* Given problem:
Starting at the line that has "from mathutils import" and stopping after the line that has "pose from metres", reproduce the listing below exactly; omit everything else.

◆ ◆ ◆

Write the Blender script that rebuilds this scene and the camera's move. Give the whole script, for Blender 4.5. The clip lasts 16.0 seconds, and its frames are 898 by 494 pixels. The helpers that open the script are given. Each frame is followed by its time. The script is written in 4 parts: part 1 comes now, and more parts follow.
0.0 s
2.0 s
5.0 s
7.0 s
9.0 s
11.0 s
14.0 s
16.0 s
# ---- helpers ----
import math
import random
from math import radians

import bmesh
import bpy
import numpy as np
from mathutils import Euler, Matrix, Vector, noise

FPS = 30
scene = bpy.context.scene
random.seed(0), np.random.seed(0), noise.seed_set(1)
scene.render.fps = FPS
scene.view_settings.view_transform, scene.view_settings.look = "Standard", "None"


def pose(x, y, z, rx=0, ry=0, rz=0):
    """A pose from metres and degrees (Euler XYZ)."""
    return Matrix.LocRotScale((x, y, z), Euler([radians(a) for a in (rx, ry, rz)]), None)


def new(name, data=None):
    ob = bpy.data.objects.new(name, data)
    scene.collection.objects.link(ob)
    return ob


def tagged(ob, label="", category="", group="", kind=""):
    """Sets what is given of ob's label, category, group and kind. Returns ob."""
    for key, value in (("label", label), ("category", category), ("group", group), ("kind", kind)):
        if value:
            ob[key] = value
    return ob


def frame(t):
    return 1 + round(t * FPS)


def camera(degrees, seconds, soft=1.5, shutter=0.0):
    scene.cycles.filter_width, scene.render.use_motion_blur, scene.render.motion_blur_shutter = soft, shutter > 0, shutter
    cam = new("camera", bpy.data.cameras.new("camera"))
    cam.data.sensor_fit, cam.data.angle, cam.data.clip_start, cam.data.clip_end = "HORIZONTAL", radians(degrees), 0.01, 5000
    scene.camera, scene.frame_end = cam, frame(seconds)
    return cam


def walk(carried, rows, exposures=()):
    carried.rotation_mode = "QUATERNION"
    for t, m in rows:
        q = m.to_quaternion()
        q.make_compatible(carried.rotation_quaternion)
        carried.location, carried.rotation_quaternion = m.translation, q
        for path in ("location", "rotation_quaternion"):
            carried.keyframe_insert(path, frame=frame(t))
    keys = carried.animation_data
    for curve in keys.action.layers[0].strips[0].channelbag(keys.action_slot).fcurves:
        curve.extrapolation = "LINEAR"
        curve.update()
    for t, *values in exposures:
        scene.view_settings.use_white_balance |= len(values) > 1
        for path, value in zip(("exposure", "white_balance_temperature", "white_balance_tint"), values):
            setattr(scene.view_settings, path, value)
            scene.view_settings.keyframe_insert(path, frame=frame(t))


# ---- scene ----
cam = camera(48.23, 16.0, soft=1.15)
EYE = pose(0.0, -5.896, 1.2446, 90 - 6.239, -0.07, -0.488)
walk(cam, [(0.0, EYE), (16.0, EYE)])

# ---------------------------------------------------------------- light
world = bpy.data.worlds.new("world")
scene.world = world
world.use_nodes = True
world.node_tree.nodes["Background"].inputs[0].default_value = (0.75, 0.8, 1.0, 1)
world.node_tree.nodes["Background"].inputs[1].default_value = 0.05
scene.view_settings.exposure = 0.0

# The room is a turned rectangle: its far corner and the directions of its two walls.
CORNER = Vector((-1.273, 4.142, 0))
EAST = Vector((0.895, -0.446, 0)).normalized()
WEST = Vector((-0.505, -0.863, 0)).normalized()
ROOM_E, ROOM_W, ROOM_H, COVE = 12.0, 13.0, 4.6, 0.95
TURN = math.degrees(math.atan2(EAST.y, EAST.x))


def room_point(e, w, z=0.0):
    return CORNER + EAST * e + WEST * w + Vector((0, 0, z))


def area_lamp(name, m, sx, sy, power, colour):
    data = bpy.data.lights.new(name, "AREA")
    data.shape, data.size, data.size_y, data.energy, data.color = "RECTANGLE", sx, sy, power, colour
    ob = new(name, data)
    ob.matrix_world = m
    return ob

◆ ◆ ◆

* Complete answer:
from mathutils import Euler, Matrix, Vector, noise

FPS = 30
scene = bpy.context.scene
random.seed(0), np.random.seed(0), noise.seed_set(1)
scene.render.fps = FPS
scene.view_settings.view_transform, scene.view_settings.look = "Standard", "None"


def pose(x, y, z, rx=0, ry=0, rz=0):
    """A pose from metres and degrees (Euler XYZ)."""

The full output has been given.